Dissolving the zombie argument

Update: Upon reflection, I’m not entirely satisfied with this post. I think I definitely managed to identify some of the confusion around these kinds of discussion, but a smaller proportion than I would have liked.

The Zombie argument (David Chalmer’s website, Stanford Encyclopedia of Philosophy) is one of the most famous arguments against materialism, so I’ll assume that you can find an explanation yourself if you aren’t already familiar with it.

I always find it fascinating when you have two sides that can’t seem to communicate with or understand one another. I think the root of the problem is that both sides have a different notion of what counts as a zombie. The Dualist Conception of consciousness involves qualia, so their conception of a philosophical zombie is an entity that lacks qualia. This is a notoriously hard term to define—some would say because it is meaningless—but all that matters here is that they have a stricter conception of consciousness that the Materialist. The Materialist Conception of consciousness involves certain information processing taking place, so a Materialist Conception of a zombie would involve these processes taking place, but also not taking place, which would be a contradiction.

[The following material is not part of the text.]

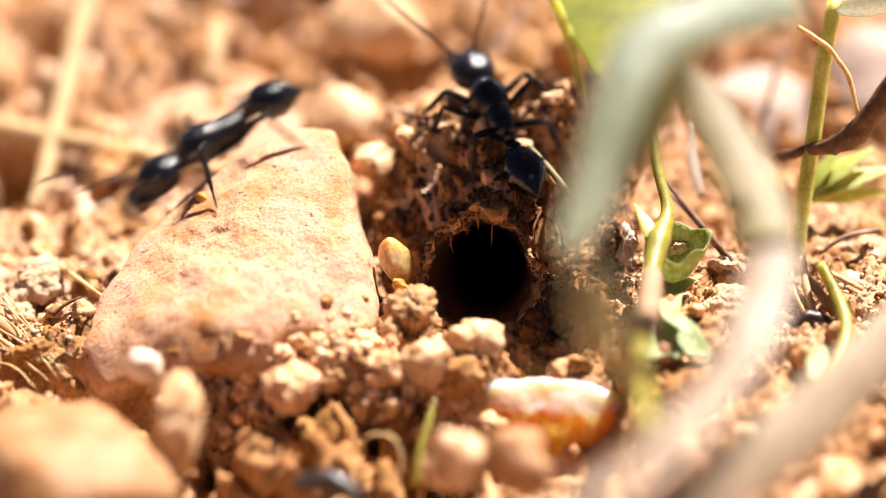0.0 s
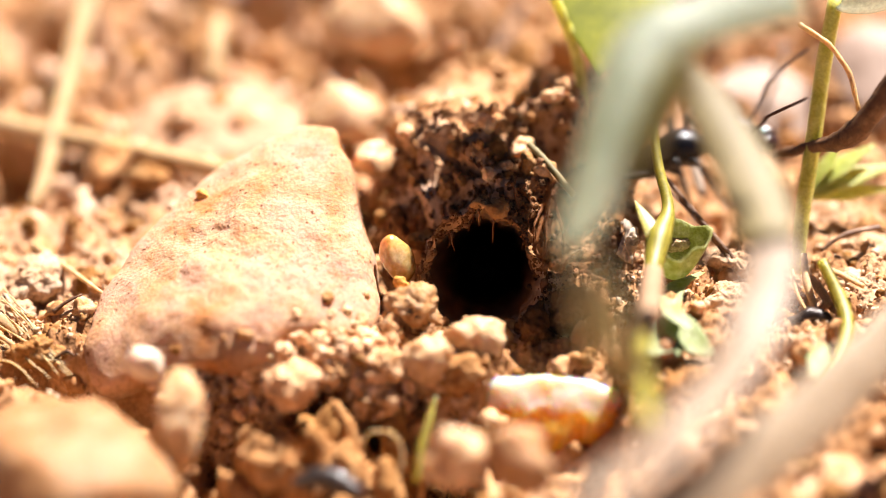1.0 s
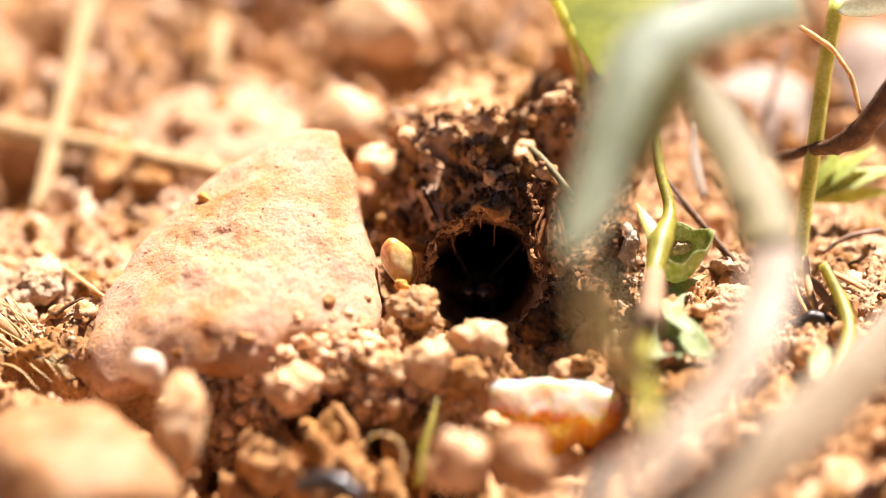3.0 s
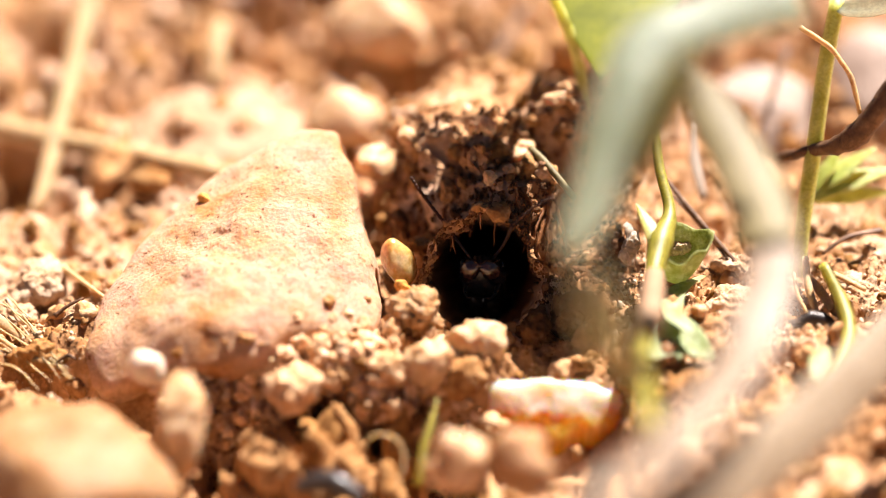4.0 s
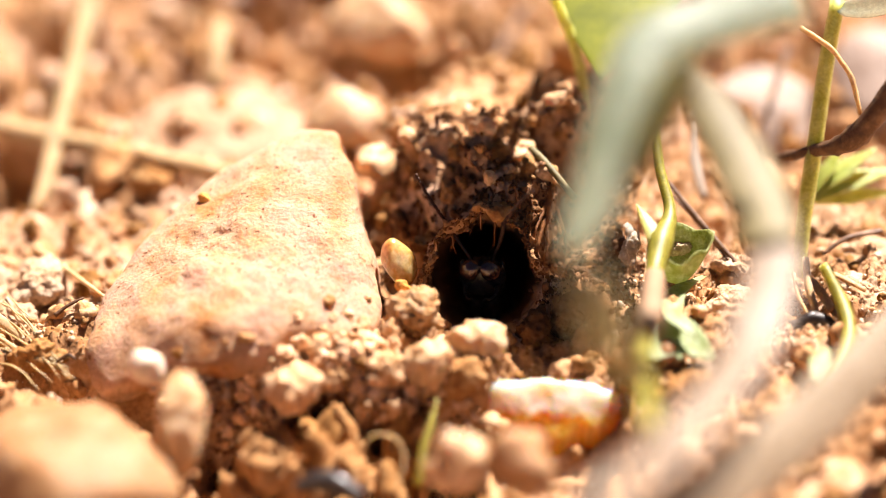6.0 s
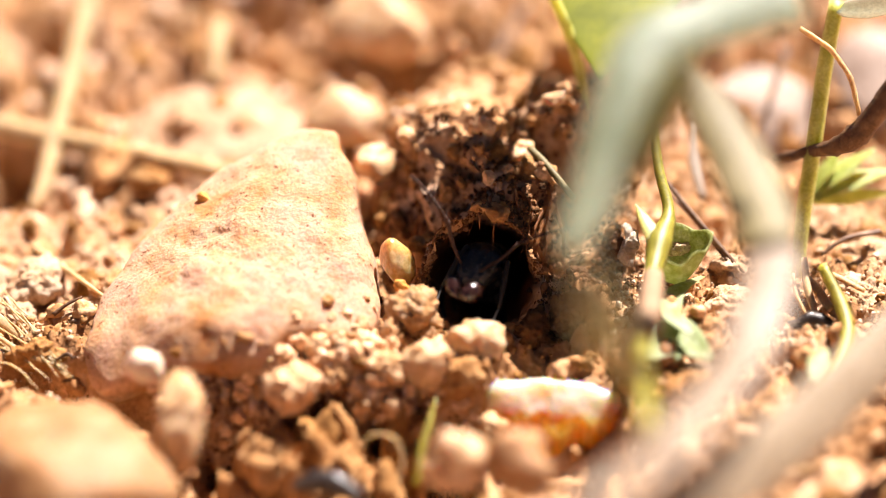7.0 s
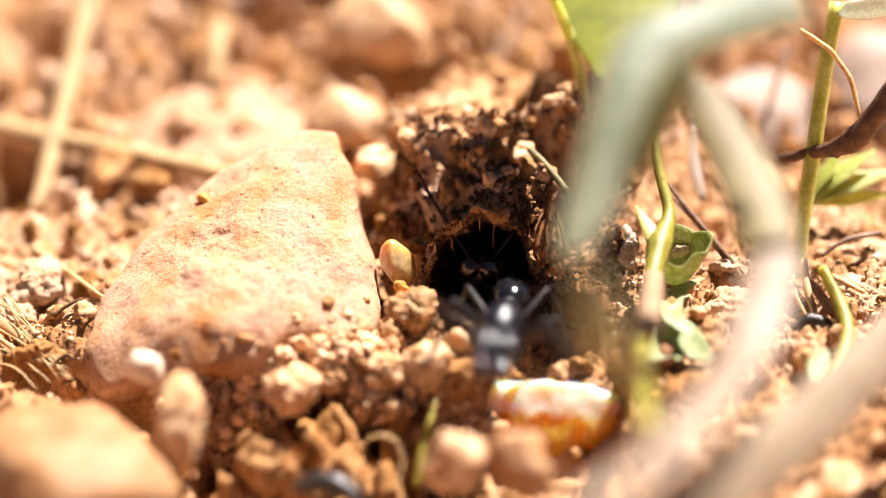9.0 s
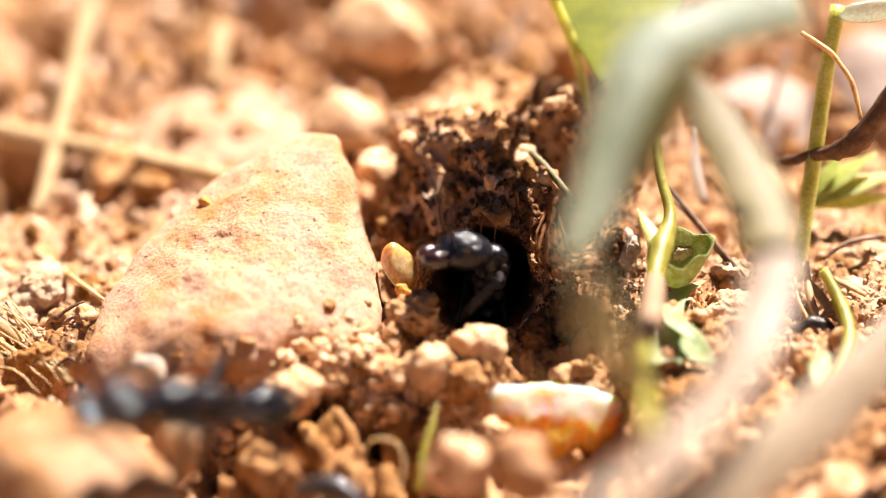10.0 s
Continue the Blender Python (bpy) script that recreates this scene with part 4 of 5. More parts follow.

Here’s the confusion. If a someone were to claim that humans don’t fit the Dualist Conception of a zombie and that Materialism is true, they’d be contradicting themselves, because Dualists have a wide conception of what counts as a zombie that all entities in a Materialist world would fit this definition. On the other hand, if someone were to claim that that Materialist Conception of a zombie were logically possible, which is merely to claim that they can posit this without contradiction, they would be mistaken since Materialist’s have such a narrow conception of what would count as a zombie that this class is an empty set.

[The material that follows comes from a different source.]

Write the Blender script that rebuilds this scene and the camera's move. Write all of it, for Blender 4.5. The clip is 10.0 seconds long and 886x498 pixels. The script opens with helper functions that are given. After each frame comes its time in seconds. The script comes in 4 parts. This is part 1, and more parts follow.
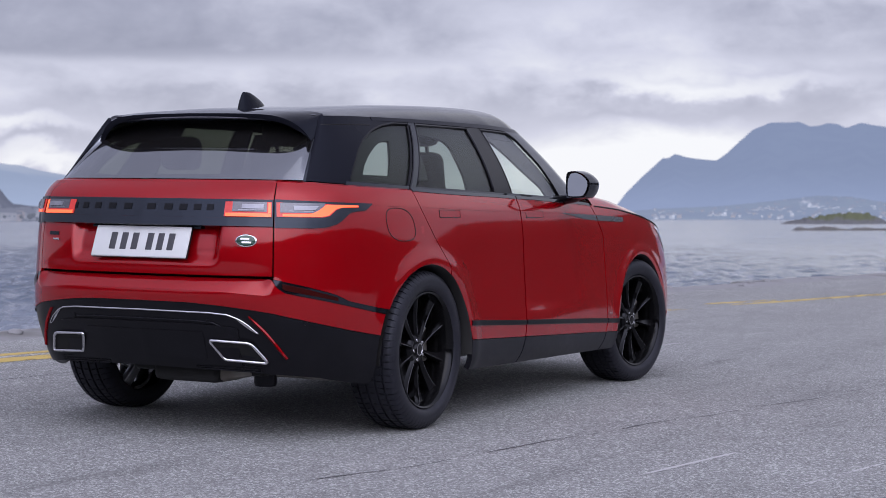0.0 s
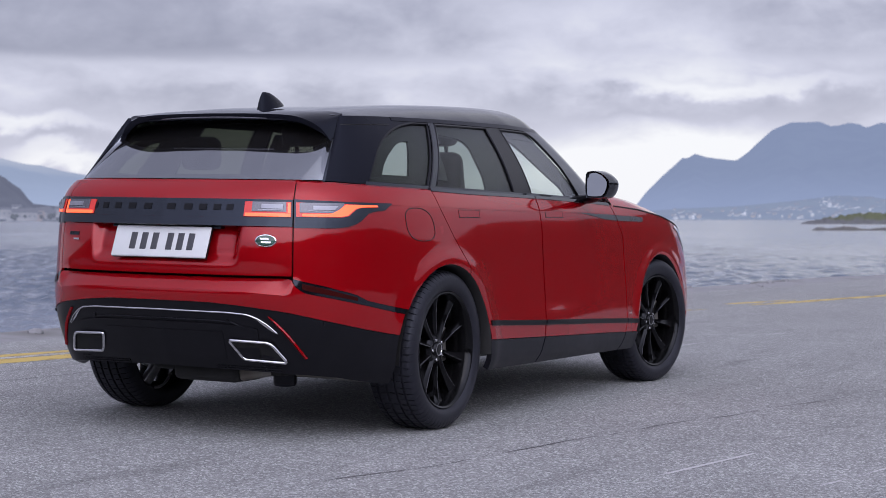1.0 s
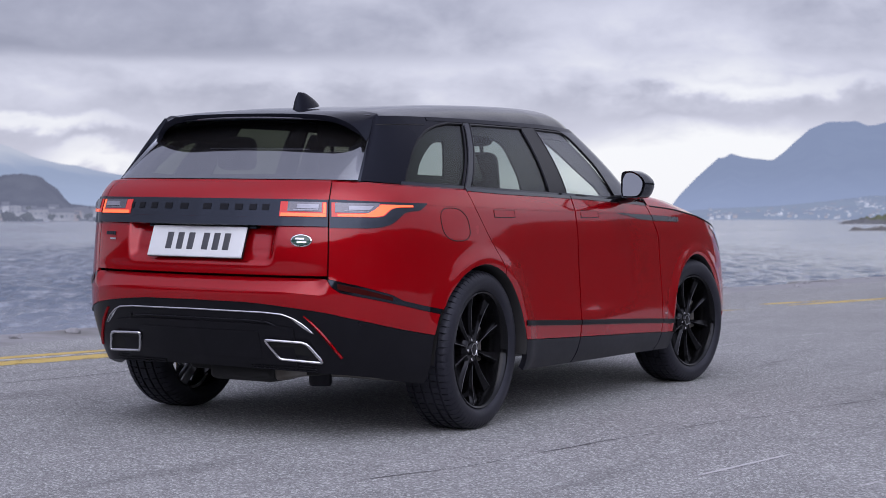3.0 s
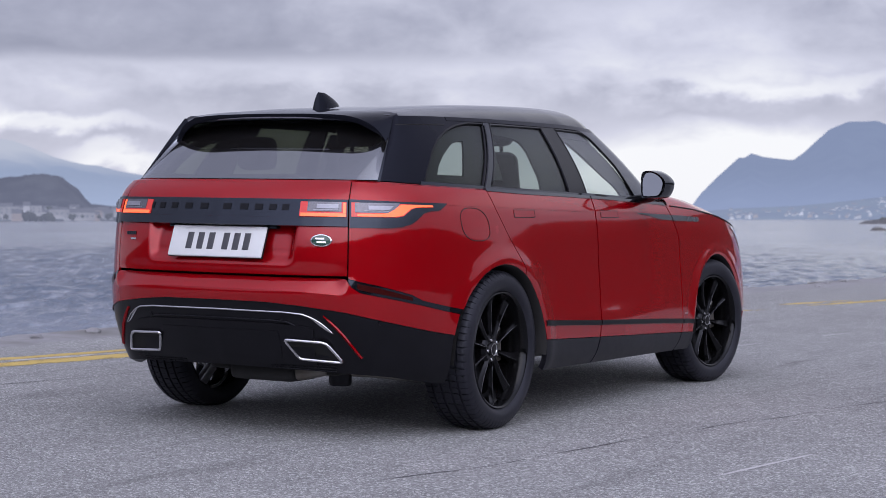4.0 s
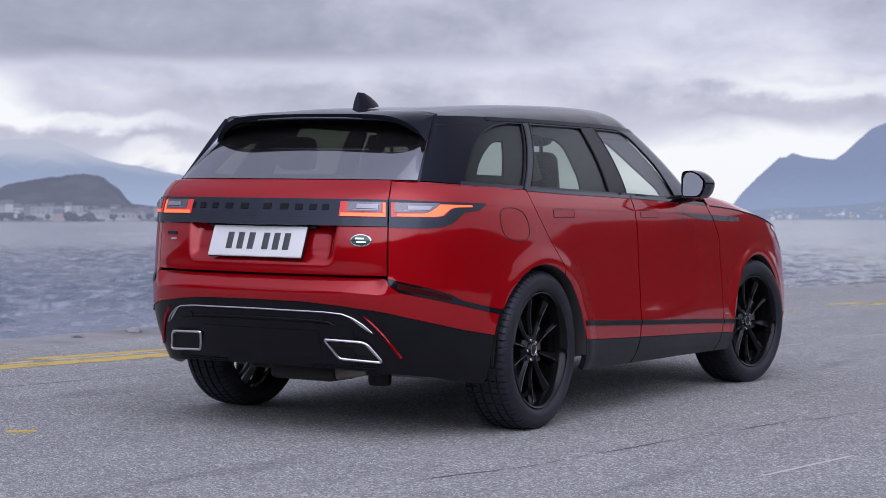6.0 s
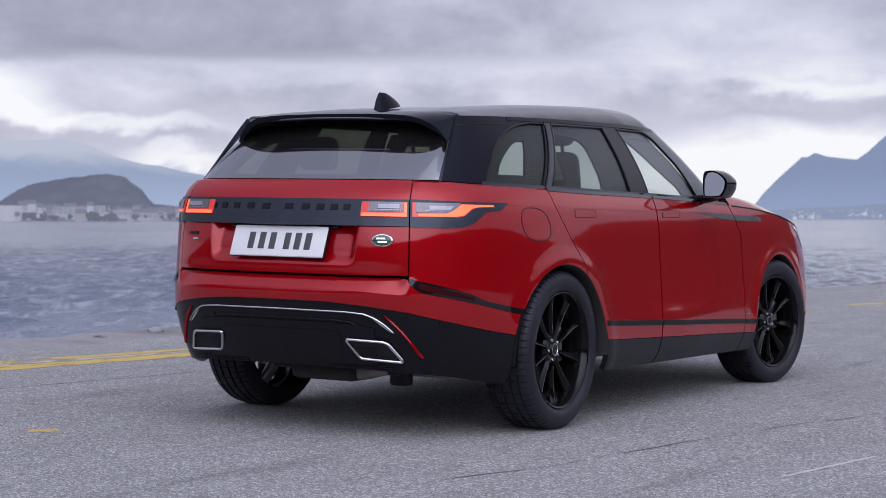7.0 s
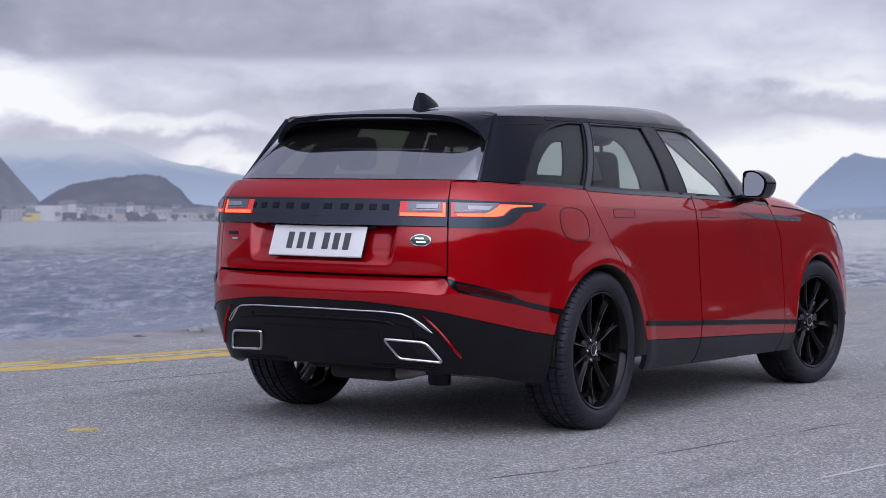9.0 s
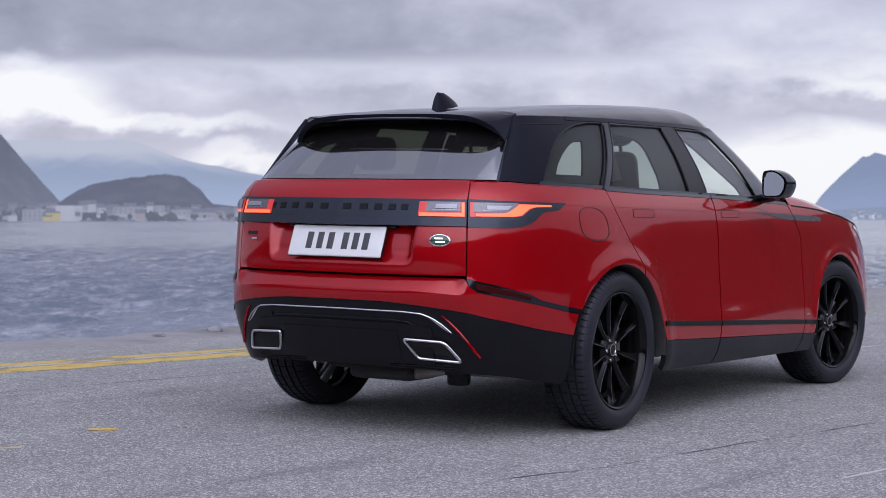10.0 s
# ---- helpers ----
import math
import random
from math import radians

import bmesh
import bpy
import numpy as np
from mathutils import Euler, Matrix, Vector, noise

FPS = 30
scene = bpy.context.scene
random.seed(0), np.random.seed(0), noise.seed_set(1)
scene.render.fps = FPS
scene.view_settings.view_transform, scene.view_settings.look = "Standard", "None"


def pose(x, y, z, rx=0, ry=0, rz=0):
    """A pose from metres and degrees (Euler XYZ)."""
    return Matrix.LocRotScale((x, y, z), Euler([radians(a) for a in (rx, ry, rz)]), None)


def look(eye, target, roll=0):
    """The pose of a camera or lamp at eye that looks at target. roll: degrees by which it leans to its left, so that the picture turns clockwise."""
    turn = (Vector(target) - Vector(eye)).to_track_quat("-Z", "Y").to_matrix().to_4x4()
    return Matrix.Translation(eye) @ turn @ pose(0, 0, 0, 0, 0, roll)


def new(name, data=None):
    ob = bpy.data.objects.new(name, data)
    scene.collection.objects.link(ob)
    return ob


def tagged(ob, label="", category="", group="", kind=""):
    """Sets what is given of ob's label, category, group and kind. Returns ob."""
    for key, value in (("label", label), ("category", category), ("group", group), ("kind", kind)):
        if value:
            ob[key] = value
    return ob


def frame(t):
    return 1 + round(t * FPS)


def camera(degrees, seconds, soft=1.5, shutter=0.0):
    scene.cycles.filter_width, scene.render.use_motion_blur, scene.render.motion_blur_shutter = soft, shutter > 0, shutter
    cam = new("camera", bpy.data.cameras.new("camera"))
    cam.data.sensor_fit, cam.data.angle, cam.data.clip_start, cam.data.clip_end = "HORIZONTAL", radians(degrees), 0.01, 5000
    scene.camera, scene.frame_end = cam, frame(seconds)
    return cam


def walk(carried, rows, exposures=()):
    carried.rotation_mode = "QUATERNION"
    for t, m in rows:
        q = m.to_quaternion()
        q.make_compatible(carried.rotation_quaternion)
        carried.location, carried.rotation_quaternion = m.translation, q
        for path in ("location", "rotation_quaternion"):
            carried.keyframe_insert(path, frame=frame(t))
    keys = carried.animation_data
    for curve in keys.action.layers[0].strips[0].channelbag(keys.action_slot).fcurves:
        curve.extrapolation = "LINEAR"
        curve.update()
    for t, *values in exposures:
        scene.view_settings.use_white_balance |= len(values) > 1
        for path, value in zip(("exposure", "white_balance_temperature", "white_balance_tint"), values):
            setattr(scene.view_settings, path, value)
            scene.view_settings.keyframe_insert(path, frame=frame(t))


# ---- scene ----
cam = camera(27.83, 10.0, soft=0.7)
# the lens is focused on the car
cam.data.dof.use_dof, cam.data.dof.focus_distance, cam.data.dof.aperture_fstop = True, 8.4, 6.6
# the camera stands on a tripod and pans slowly to the left: seconds, turn
PAN = [(0.0, 26.812), (0.5, 27.097), (1.0, 27.432), (1.5, 27.708), (2.0, 27.980), (2.5, 28.254), (4.0, 29.196), (4.5, 29.484), (5.0, 29.813),
       (5.5, 30.126), (7.0, 31.147), (7.5, 31.462), (8.0, 31.829), (8.5, 32.093), (9.0, 32.381), (9.5, 32.662), (10.0, 32.996)]
EYE = (4.889, -7.629, 0.996)
walk(cam, [(t, pose(*EYE, 90 - 0.977, 0.085, turn)) for t, turn in PAN])

# ---- world and sun ----
FALL = math.tan(radians(1.074))  # the road falls to the right
SEA = -1.30
SUN_TURN, SUN_HEIGHT = 212.0, 30.0  # degrees left of +y, degrees up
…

Once the definition of what counts as a zombie has been fixed, so too has the outcome of the argument. And this is really contingent on what counts as consciousness, so the Zombie argument isn’t actually where the fundamental difference lies. This isn’t a mere linguistic difference, it’s a question of what natural structures exist that cry out to be given a label. Or as Richard Kennaway might frame it, an attempt to understand the nature of a phenomenon which we already have some experience with, without foreclosing the possibility that we might end up tossing away the concept if we find it confused.

One last clarification: many people find this argument persuasive. In so far as this is the case, it’s usually because they had an inconsistency in their thoughts. For example, perhaps they identified as materialists, without thinking through exactly what a materialist view of consciousness would entail, and when they realised this, they discovered it was something that they didn’t endorse.